=== DATA EXCERPT ===
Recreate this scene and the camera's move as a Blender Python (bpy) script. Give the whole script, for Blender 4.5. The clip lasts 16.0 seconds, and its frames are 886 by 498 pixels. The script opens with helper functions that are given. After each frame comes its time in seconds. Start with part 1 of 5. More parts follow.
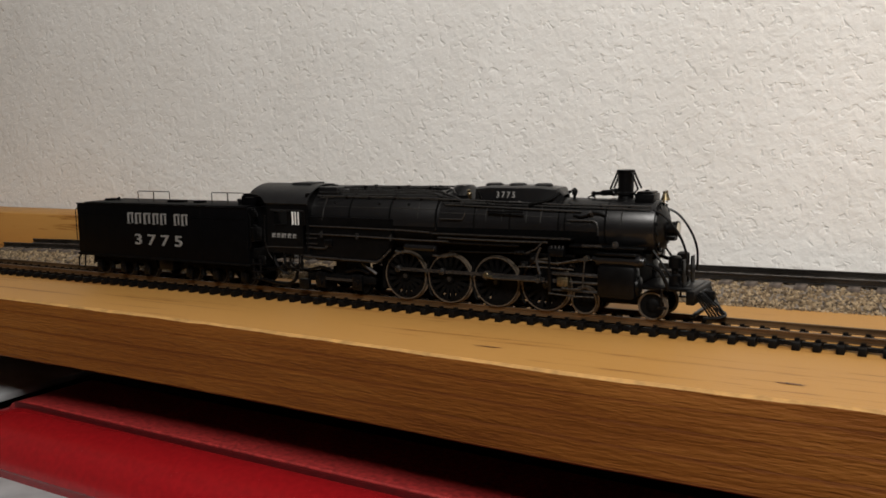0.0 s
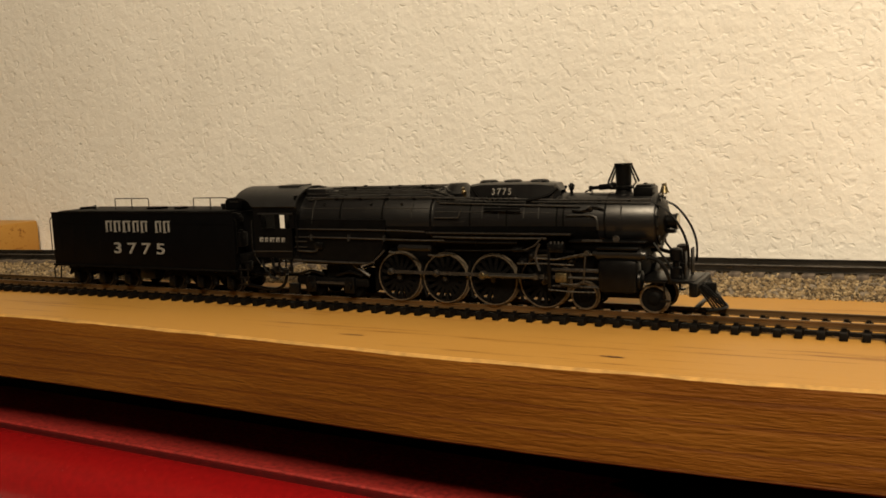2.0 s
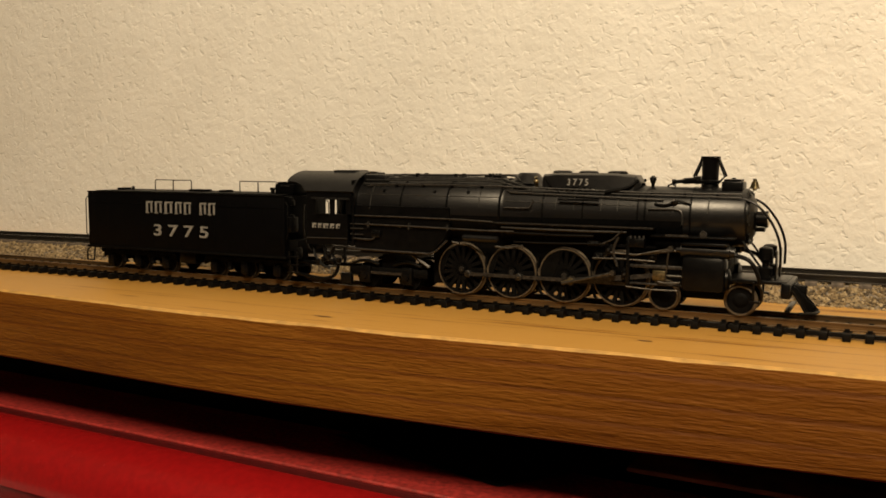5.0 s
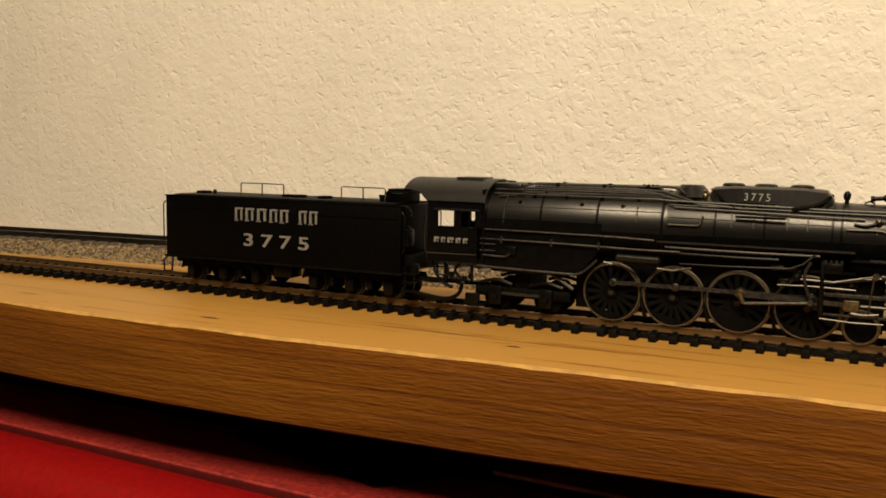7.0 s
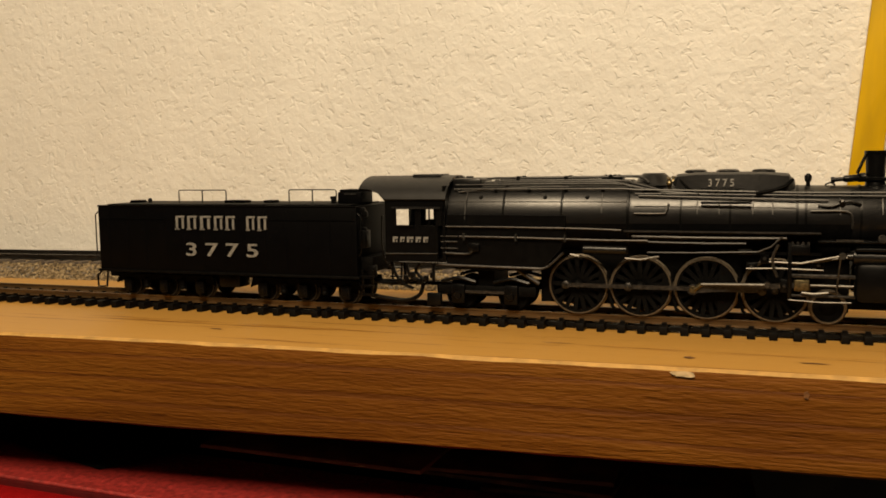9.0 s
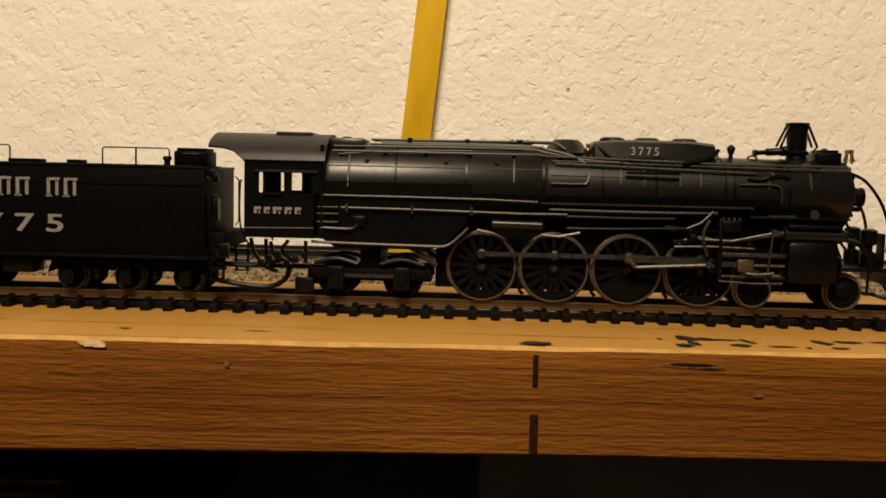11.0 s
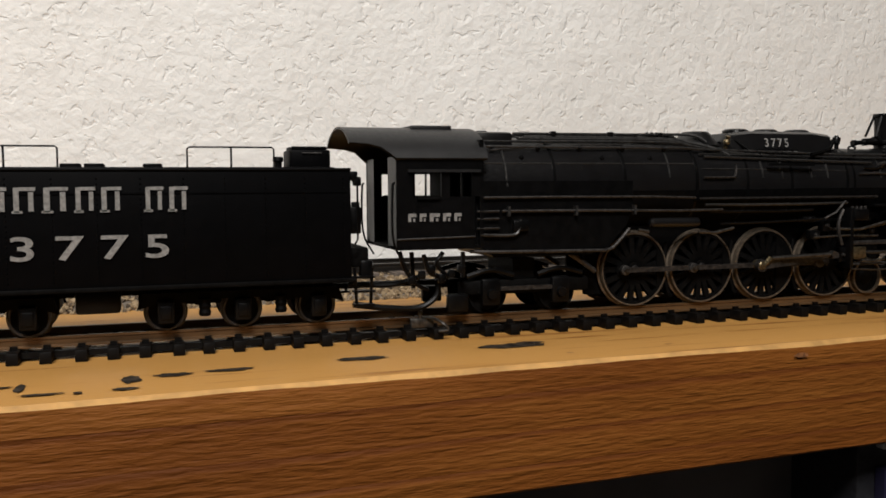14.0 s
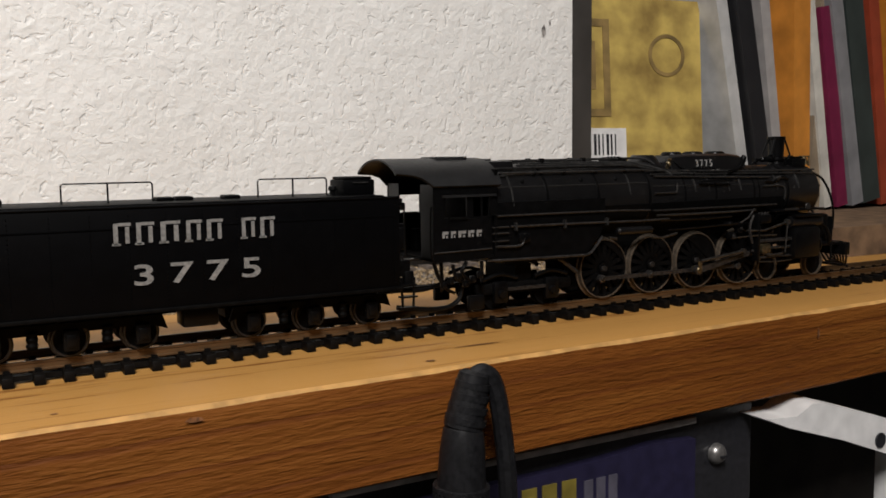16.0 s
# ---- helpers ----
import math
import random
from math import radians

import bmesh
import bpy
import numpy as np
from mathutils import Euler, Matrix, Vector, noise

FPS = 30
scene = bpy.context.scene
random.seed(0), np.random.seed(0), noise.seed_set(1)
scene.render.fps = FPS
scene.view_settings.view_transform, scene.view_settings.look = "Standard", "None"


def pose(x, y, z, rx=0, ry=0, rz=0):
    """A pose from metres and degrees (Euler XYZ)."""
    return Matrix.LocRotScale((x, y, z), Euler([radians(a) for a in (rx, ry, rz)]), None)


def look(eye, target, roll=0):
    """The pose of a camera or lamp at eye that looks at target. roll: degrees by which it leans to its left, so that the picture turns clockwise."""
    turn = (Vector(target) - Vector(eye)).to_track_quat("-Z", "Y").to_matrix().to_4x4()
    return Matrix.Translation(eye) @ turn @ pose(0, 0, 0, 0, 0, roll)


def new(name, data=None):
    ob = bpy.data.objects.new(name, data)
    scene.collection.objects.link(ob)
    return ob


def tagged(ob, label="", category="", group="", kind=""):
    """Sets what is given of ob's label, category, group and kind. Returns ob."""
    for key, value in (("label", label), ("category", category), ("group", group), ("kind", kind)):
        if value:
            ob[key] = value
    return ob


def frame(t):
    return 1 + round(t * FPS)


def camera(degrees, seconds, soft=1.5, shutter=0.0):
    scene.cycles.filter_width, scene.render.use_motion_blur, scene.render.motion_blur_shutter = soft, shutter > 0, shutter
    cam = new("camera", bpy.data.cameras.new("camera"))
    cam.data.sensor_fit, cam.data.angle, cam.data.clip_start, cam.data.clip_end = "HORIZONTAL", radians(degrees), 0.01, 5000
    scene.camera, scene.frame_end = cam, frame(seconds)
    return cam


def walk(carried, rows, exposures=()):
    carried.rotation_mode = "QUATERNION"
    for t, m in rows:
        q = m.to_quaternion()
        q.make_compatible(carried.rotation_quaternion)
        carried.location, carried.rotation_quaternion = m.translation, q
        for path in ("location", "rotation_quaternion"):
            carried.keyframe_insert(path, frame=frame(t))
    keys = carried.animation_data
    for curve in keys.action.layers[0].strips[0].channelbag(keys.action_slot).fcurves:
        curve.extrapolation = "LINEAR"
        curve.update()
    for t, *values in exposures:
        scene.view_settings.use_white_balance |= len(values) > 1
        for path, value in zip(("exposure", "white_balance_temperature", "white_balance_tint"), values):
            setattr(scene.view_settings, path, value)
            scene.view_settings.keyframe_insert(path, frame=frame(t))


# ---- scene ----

=== EXERCISE INSTRUCTIONS ===
Pictures are excluded; copy all other data exactly as shown.

=== ANSWER FOR THE TASK ===
Recreate this scene and the camera's move as a Blender Python (bpy) script. Give the whole script, for Blender 4.5. The clip lasts 16.0 seconds, and its frames are 886 by 498 pixels. The script opens with helper functions that are given. After each frame comes its time in seconds. Start with part 1 of 5. More parts follow.
0.0 s
2.0 s
5.0 s
7.0 s
9.0 s
11.0 s
14.0 s
16.0 s
# ---- helpers ----
import math
import random
from math import radians

import bmesh
import bpy
import numpy as np
from mathutils import Euler, Matrix, Vector, noise

FPS = 30
scene = bpy.context.scene
random.seed(0), np.random.seed(0), noise.seed_set(1)
scene.render.fps = FPS
scene.view_settings.view_transform, scene.view_settings.look = "Standard", "None"


def pose(x, y, z, rx=0, ry=0, rz=0):
    """A pose from metres and degrees (Euler XYZ)."""
    return Matrix.LocRotScale((x, y, z), Euler([radians(a) for a in (rx, ry, rz)]), None)


def look(eye, target, roll=0):
    """The pose of a camera or lamp at eye that looks at target. roll: degrees by which it leans to its left, so that the picture turns clockwise."""
    turn = (Vector(target) - Vector(eye)).to_track_quat("-Z", "Y").to_matrix().to_4x4()
    return Matrix.Translation(eye) @ turn @ pose(0, 0, 0, 0, 0, roll)


def new(name, data=None):
    ob = bpy.data.objects.new(name, data)
    scene.collection.objects.link(ob)
    return ob


def tagged(ob, label="", category="", group="", kind=""):
    """Sets what is given of ob's label, category, group and kind. Returns ob."""
    for key, value in (("label", label), ("category", category), ("group", group), ("kind", kind)):
        if value:
            ob[key] = value
    return ob


def frame(t):
    return 1 + round(t * FPS)


def camera(degrees, seconds, soft=1.5, shutter=0.0):
    scene.cycles.filter_width, scene.render.use_motion_blur, scene.render.motion_blur_shutter = soft, shutter > 0, shutter
    cam = new("camera", bpy.data.cameras.new("camera"))
    cam.data.sensor_fit, cam.data.angle, cam.data.clip_start, cam.data.clip_end = "HORIZONTAL", radians(degrees), 0.01, 5000
    scene.camera, scene.frame_end = cam, frame(seconds)
    return cam


def walk(carried, rows, exposures=()):
    carried.rotation_mode = "QUATERNION"
    for t, m in rows:
        q = m.to_quaternion()
        q.make_compatible(carried.rotation_quaternion)
        carried.location, carried.rotation_quaternion = m.translation, q
        for path in ("location", "rotation_quaternion"):
            carried.keyframe_insert(path, frame=frame(t))
    keys = carried.animation_data
    for curve in keys.action.layers[0].strips[0].channelbag(keys.action_slot).fcurves:
        curve.extrapolation = "LINEAR"
        curve.update()
    for t, *values in exposures:
        scene.view_settings.use_white_balance |= len(values) > 1
        for path, value in zip(("exposure", "white_balance_temperature", "white_balance_tint"), values):
            setattr(scene.view_settings, path, value)
            scene.view_settings.keyframe_insert(path, frame=frame(t))


# ---- scene ----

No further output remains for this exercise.